The company has started to take steps toward addressing both of those issues with titles like this year’s Xbox revamp Crossfire X and the real-time strategy spin-off Crossfire Legion, but Kim says those are baby steps compared to what the company is planning for the future.
For roughly a decade after Crossfire’s launch, the story around Smilegate was that it had a huge hit that it couldn’t make work in the West.
Then came the global launch of the mobile turn-based RPG Epic Seven in 2018. The game not only became Smilegate’s second big IP, it also became its first big title in the West, with more than half of its revenues from from the United States. (Kim said Korea and Japan have also been big markets for the title.)
That same year, Smilegate launched Lost Ark in Korea and noticed that it had unexpectedly popped on Twitch, with Kim saying the unlocalized version of the game cracked the top ten most popular games list on Twitch in the US.
“We saw huge potential there,” Kim says, noting it led to Smilegate partnering with Twitch parent company Amazon to bring Lost Ark to Western markets.
“Amazon not only has Twitch and [Amazon Web Services], they wanted to come big into the gaming space, and we immediately shared the same vision,” he adds. “They needed a big title, and we had a big title. They were investing heavily into the market. They had the knowledge and understanding of how to [reach] influencers and do the marketing. I think we came to a good result with the collaboration.”
Earlier this year Lost Ark launched on Steam and had 1.3 million concurrent users on its second day of release. The game has more than 20 million users worldwide in total, and has given Smilegate three major IP to build off of in the future.
Now that it has grown its gaming business this far beyond Crossfire, Kim says the goal for the next 20 years of the company is to become a leader in the entertainment space more broadly, including TV and film. It’s a refrain we’ve heard a lot from game companies, almost as much as we’ve seen transmedia efforts fall on their faces.
But Smilegate has already had some success on this front, Kim notes, with a Crossfire TV series in China collectively accumulating more than 3 billion views.
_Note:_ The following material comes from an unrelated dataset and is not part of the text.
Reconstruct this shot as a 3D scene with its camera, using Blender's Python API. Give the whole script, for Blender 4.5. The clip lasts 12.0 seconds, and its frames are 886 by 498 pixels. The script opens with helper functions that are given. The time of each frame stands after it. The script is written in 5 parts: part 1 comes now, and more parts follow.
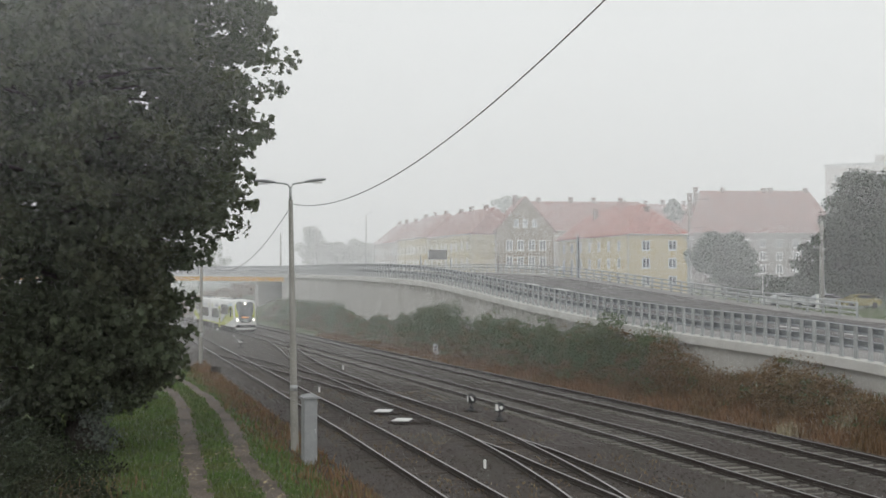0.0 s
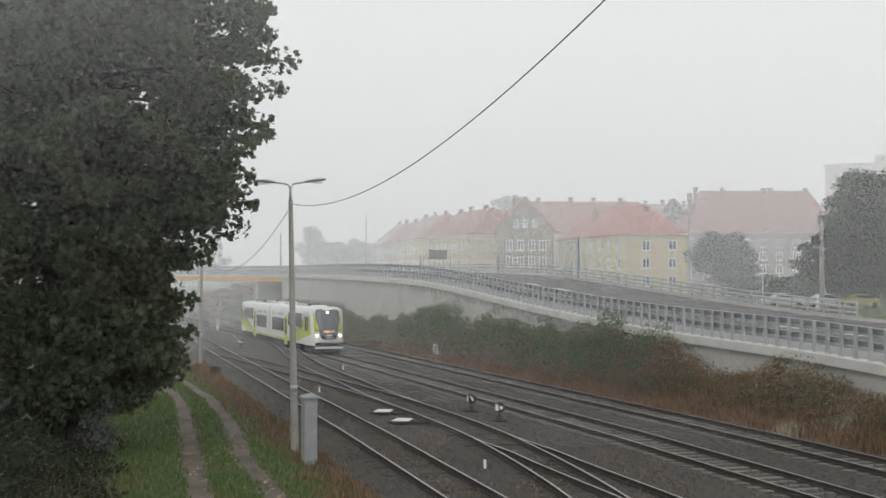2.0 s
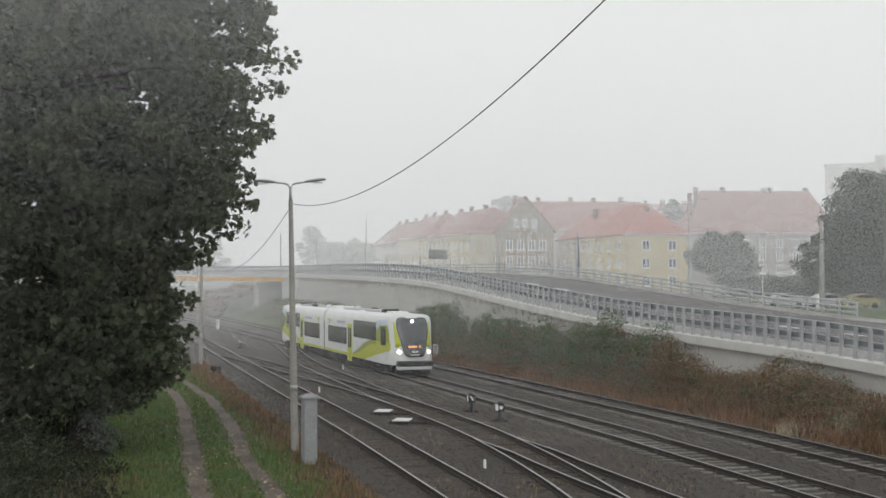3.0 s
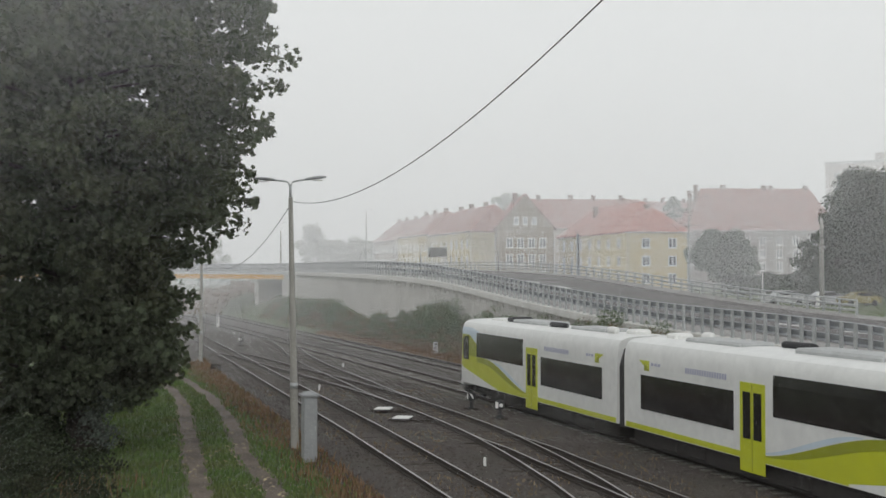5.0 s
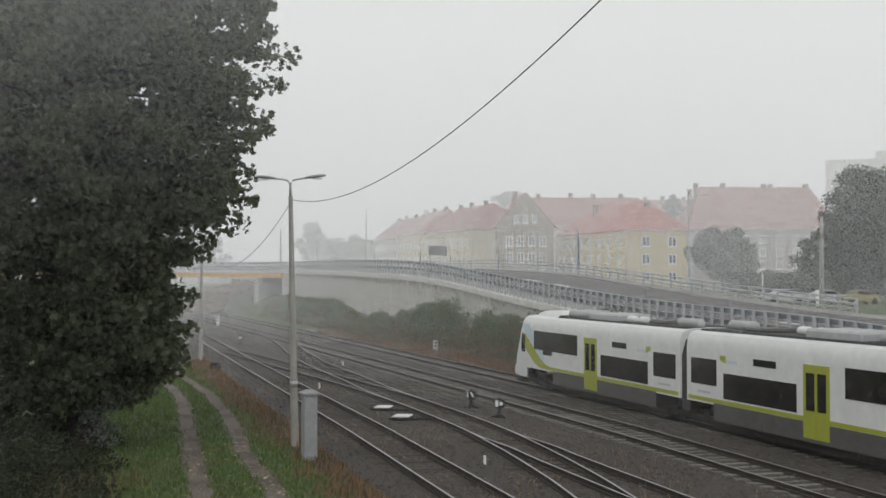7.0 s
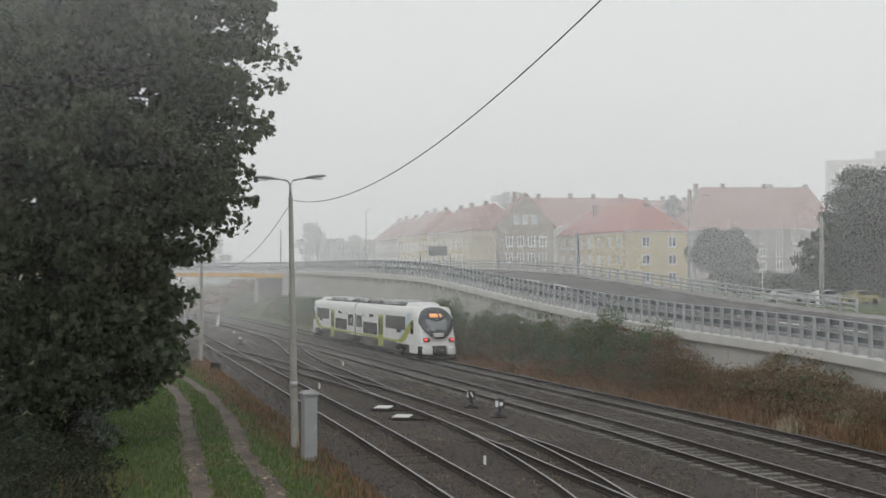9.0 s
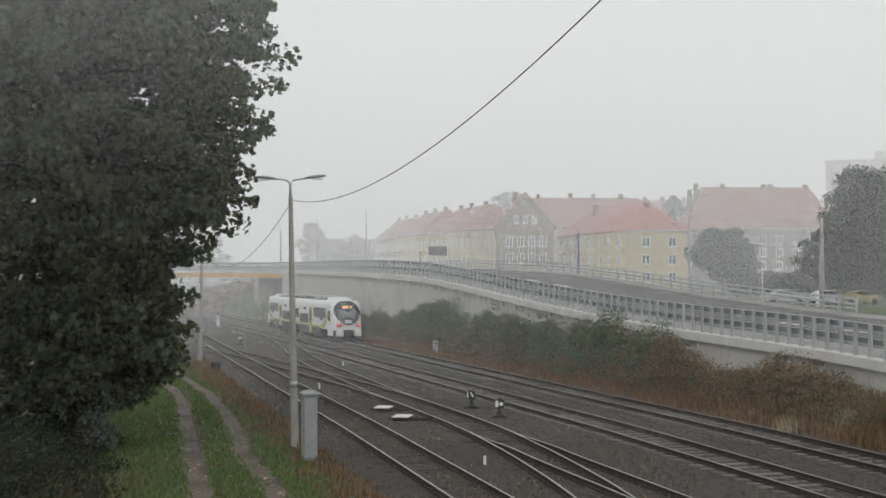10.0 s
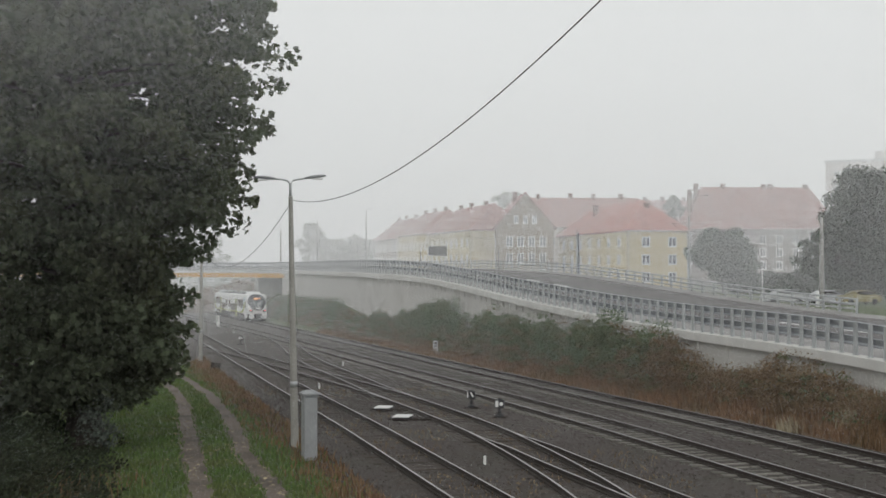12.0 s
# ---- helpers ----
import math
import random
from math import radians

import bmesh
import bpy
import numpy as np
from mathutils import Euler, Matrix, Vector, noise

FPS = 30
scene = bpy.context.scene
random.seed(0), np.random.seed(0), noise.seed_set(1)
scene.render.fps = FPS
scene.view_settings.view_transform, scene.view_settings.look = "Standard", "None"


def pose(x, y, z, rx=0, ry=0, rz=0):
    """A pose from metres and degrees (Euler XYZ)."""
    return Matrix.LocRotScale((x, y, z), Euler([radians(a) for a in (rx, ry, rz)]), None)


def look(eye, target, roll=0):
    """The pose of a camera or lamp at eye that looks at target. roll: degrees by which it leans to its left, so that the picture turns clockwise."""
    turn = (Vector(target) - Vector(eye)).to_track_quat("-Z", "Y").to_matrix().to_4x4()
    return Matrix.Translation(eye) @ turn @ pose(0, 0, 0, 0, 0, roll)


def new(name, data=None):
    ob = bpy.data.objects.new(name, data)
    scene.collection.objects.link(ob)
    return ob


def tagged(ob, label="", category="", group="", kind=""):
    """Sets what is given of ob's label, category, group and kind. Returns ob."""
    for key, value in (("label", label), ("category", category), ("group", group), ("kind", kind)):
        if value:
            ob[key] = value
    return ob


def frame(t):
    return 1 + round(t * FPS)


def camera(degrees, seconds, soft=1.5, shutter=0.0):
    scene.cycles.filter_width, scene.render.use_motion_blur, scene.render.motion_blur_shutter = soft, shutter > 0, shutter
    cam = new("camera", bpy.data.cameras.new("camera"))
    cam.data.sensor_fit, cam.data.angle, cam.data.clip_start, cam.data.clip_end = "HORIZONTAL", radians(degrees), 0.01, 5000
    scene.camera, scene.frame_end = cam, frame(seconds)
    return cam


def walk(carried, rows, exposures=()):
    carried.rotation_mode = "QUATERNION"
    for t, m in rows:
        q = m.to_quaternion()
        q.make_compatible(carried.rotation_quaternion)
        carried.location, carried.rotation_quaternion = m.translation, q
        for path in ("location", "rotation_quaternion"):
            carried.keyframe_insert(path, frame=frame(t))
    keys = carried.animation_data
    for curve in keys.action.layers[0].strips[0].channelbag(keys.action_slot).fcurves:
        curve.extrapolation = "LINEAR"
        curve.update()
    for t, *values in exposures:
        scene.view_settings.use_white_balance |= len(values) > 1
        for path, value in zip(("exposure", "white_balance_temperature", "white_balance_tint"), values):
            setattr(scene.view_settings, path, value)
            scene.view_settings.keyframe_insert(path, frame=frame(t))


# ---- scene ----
cam = camera(40, 12.0, soft=1.55)
EYE = 6.1


def aim(t, up):
    return (t, pose(0, 0, EYE, 90 + up, 0, 0))


# a camera on a stand that settles down a little while the trains pass
walk(cam, [aim(0.0, 1.077), aim(1.0, 1.077), aim(2.0, 1.077), aim(3.2, 1.07), aim(4.8, 0.978), aim(5.5, 0.941), aim(6.0, 0.925),
           aim(6.5, 0.908), aim(7.0, 0.89), aim(7.6, 0.893), aim(8.8, 0.902), aim(10.0, 0.904), aim(12.0, 0.904)],
     exposures=[(0.0, 0.10), (3.2, 0.10), (4.8, 0.03), (7.0, 0.0), (12.0, 0.0)])

# ---- light: an overcast, misty morning ----
world = bpy.data.worlds.new("overcast")
scene.world = world
world.use_nodes = True
wn, wl = world.node_tree.nodes, world.node_tree.links
wn.clear()
sky = wn.new("ShaderNodeTexSky")
sky.sky_type, sky.sun_disc = "NISHITA", False
sky.sun_elevation, sky.sun_rotation = radians(32), radians(200)
sky.air_density, sky.dust_density, sky.ozone_density = 1.0, 6.0, 1.0
grey = wn.new("ShaderNodeHueSaturation")
grey.inputs["Saturation"].default_value = 0.12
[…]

“A lot of mistakes are made when whoever the IP owner is wants the IP to be the center of every aspect in the transmedia space,” Kim says. “Sometimes it doesn’t have to be the center. For example, our Crossfire [TV series] was a love story in esports that happened to have Crossfire in the background.
“You have to have a good story and a good experience. That has to come first, and then you have a better chance of succeeding in the bigger scheme.”
Kim knows it’s a tall order to realize ambitions like Smilegate’s.
“I don’t think Smilegate can do this alone,” he says. “There’s so much talent in the Western territories we would like to partner with and share that goal together.”
He points to the company’s deal with That’s No Moon for a narrative-driven action-adventure game and an open-world AAA title developed in its Barcelona studio as examples of its desire to look beyond its traditional talent base to explore new opportunities. He adds that company continues to look for more such partnerships, whether they involve extensions of Smilegate’s existing IP or original titles.
Despite the long road and many struggles to breakout beyond the one-dimensional success of Crossfire, Kim says Smilegate never considered scaling back its ambitions and simply maximizing the shooter franchise’s success in markets where it was already big.
“That was never an intent from Smilegate side,” Kim says. “We do value our Crossfire IP very importantly, but we’re very keen to develop new IPs. The goal for Smilegate is to make these IPs into a long, sustainable – not just a business model, but IPs that can be passed along through generations and be loved by fans not just as a game where they spend money. That is the goal to us.”